Start COLLECTED DATA
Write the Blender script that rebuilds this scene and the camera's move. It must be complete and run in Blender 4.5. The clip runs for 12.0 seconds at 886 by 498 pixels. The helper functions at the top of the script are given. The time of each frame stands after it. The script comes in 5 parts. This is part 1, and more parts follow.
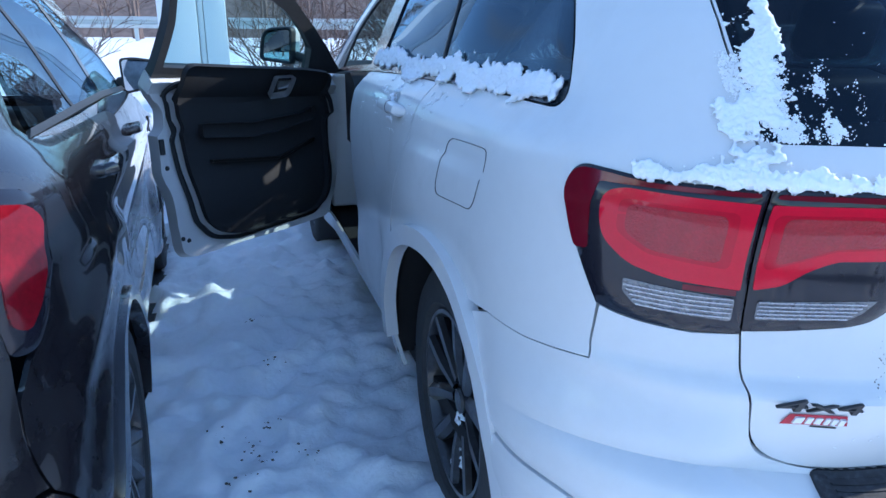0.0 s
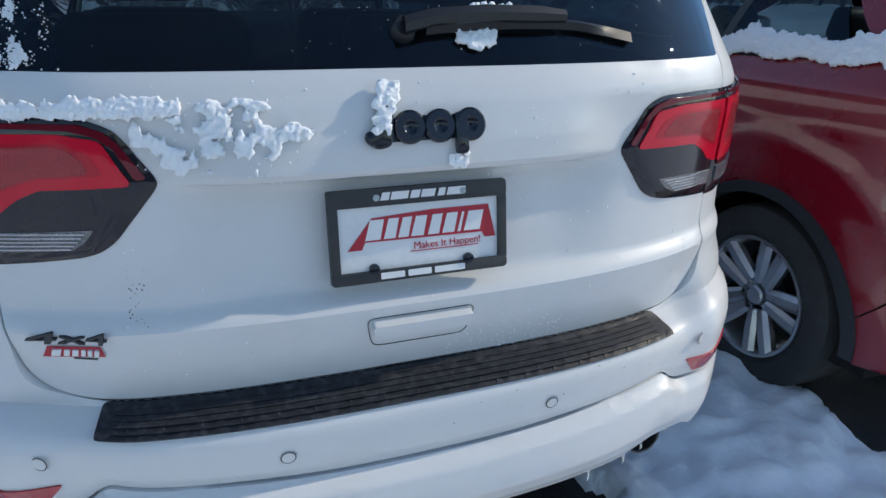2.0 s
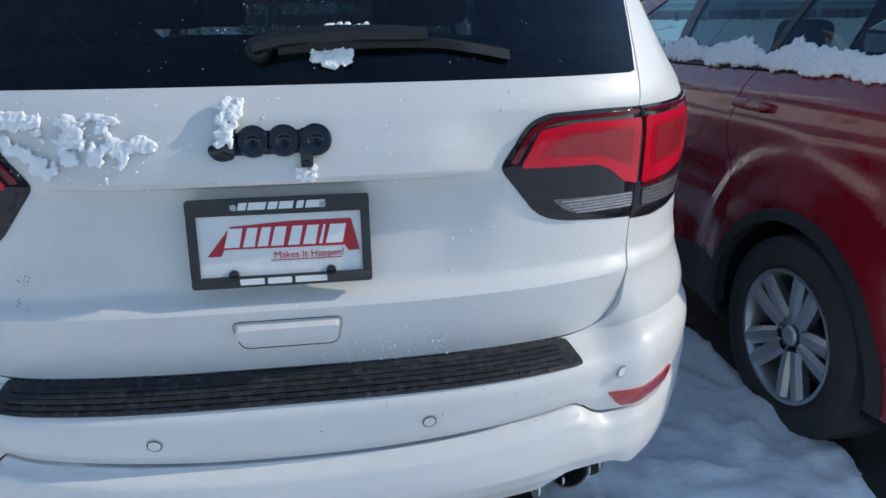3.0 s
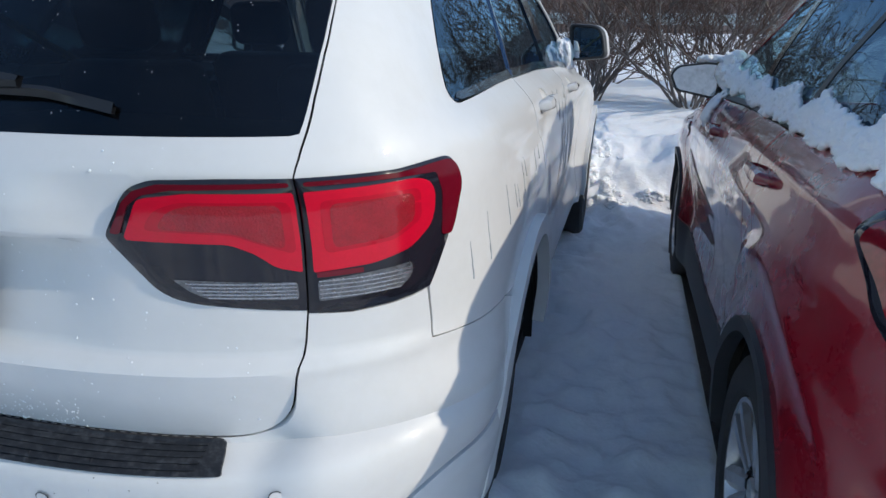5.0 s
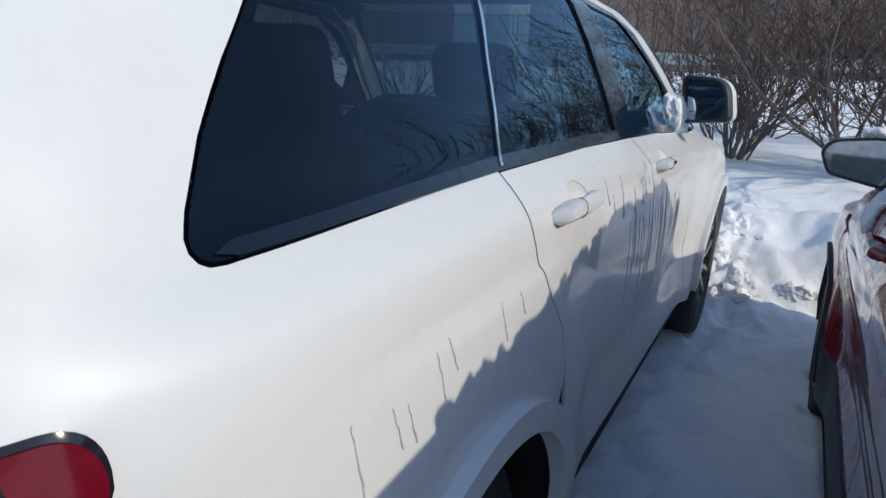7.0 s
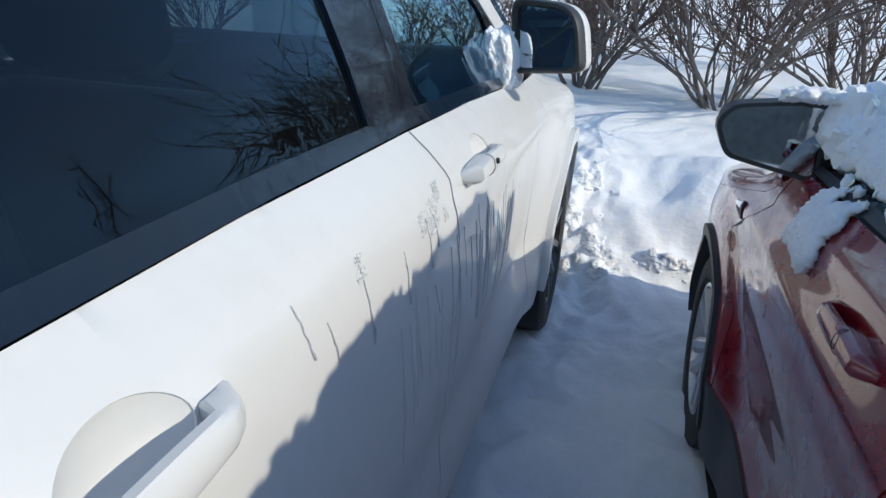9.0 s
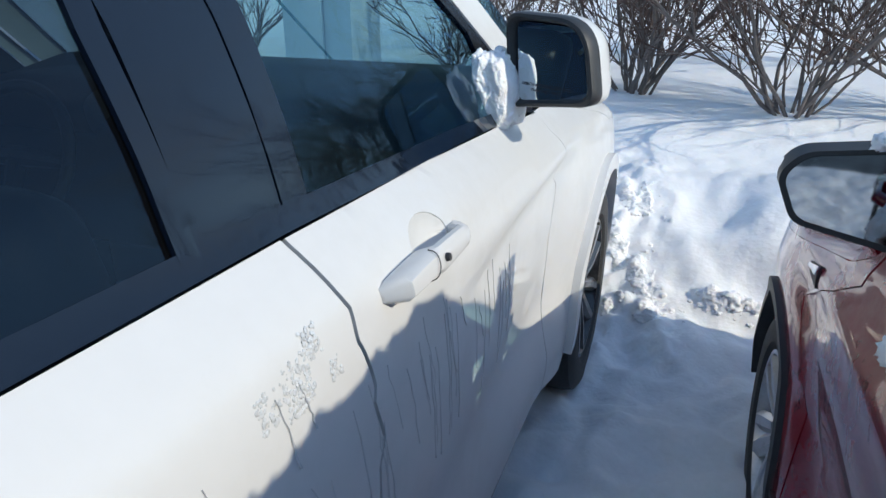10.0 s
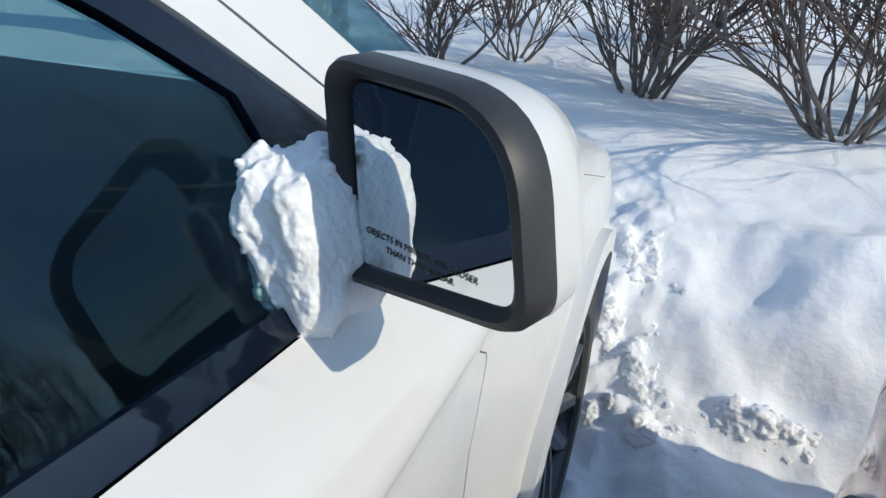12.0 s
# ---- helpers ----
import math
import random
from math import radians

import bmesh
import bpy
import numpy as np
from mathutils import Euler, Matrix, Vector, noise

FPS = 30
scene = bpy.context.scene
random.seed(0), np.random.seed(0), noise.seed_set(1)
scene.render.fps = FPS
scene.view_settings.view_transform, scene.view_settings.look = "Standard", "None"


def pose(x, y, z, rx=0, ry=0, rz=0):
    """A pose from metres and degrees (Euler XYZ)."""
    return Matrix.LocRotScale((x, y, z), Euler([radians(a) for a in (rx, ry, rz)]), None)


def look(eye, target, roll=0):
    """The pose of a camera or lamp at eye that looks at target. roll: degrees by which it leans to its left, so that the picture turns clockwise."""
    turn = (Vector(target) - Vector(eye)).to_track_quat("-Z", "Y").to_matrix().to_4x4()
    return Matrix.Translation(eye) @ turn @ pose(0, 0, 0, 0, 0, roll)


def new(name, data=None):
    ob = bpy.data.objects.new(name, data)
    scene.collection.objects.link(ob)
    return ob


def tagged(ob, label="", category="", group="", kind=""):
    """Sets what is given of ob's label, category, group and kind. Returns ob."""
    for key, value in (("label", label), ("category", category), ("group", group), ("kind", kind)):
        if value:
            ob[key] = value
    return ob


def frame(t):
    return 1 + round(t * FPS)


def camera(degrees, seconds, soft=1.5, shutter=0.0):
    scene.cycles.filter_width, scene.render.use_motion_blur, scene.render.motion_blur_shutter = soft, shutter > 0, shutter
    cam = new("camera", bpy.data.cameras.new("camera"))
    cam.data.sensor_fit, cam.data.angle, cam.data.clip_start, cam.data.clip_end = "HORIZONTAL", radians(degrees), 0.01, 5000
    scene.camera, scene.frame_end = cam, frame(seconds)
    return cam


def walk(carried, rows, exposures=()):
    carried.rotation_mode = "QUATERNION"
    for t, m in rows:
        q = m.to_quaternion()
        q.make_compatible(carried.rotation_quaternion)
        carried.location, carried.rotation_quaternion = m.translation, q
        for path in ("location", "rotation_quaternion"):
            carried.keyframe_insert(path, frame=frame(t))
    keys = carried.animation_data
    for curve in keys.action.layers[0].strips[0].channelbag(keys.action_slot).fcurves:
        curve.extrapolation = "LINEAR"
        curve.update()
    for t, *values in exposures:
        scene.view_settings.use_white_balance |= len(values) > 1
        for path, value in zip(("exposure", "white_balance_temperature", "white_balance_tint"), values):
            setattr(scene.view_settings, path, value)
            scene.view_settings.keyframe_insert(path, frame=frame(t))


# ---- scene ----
End COLLECTED DATA
WHAT THIS TASK INVOLVES — Print out the whole of the material word for word, without pictures.

EXERCISE RESPONSE —
Write the Blender script that rebuilds this scene and the camera's move. It must be complete and run in Blender 4.5. The clip runs for 12.0 seconds at 886 by 498 pixels. The helper functions at the top of the script are given. The time of each frame stands after it. The script comes in 5 parts. This is part 1, and more parts follow.
0.0 s
2.0 s
3.0 s
5.0 s
7.0 s
9.0 s
10.0 s
12.0 s
# ---- helpers ----
import math
import random
from math import radians

import bmesh
import bpy
import numpy as np
from mathutils import Euler, Matrix, Vector, noise

FPS = 30
scene = bpy.context.scene
random.seed(0), np.random.seed(0), noise.seed_set(1)
scene.render.fps = FPS
scene.view_settings.view_transform, scene.view_settings.look = "Standard", "None"


def pose(x, y, z, rx=0, ry=0, rz=0):
    """A pose from metres and degrees (Euler XYZ)."""
    return Matrix.LocRotScale((x, y, z), Euler([radians(a) for a in (rx, ry, rz)]), None)


def look(eye, target, roll=0):
    """The pose of a camera or lamp at eye that looks at target. roll: degrees by which it leans to its left, so that the picture turns clockwise."""
    turn = (Vector(target) - Vector(eye)).to_track_quat("-Z", "Y").to_matrix().to_4x4()
    return Matrix.Translation(eye) @ turn @ pose(0, 0, 0, 0, 0, roll)


def new(name, data=None):
    ob = bpy.data.objects.new(name, data)
    scene.collection.objects.link(ob)
    return ob


def tagged(ob, label="", category="", group="", kind=""):
    """Sets what is given of ob's label, category, group and kind. Returns ob."""
    for key, value in (("label", label), ("category", category), ("group", group), ("kind", kind)):
        if value:
            ob[key] = value
    return ob


def frame(t):
    return 1 + round(t * FPS)


def camera(degrees, seconds, soft=1.5, shutter=0.0):
    scene.cycles.filter_width, scene.render.use_motion_blur, scene.render.motion_blur_shutter = soft, shutter > 0, shutter
    cam = new("camera", bpy.data.cameras.new("camera"))
    cam.data.sensor_fit, cam.data.angle, cam.data.clip_start, cam.data.clip_end = "HORIZONTAL", radians(degrees), 0.01, 5000
    scene.camera, scene.frame_end = cam, frame(seconds)
    return cam


def walk(carried, rows, exposures=()):
    carried.rotation_mode = "QUATERNION"
    for t, m in rows:
        q = m.to_quaternion()
        q.make_compatible(carried.rotation_quaternion)
        carried.location, carried.rotation_quaternion = m.translation, q
        for path in ("location", "rotation_quaternion"):
            carried.keyframe_insert(path, frame=frame(t))
    keys = carried.animation_data
    for curve in keys.action.layers[0].strips[0].channelbag(keys.action_slot).fcurves:
        curve.extrapolation = "LINEAR"
        curve.update()
    for t, *values in exposures:
        scene.view_settings.use_white_balance |= len(values) > 1
        for path, value in zip(("exposure", "white_balance_temperature", "white_balance_tint"), values):
            setattr(scene.view_settings, path, value)
            scene.view_settings.keyframe_insert(path, frame=frame(t))


# ---- scene ----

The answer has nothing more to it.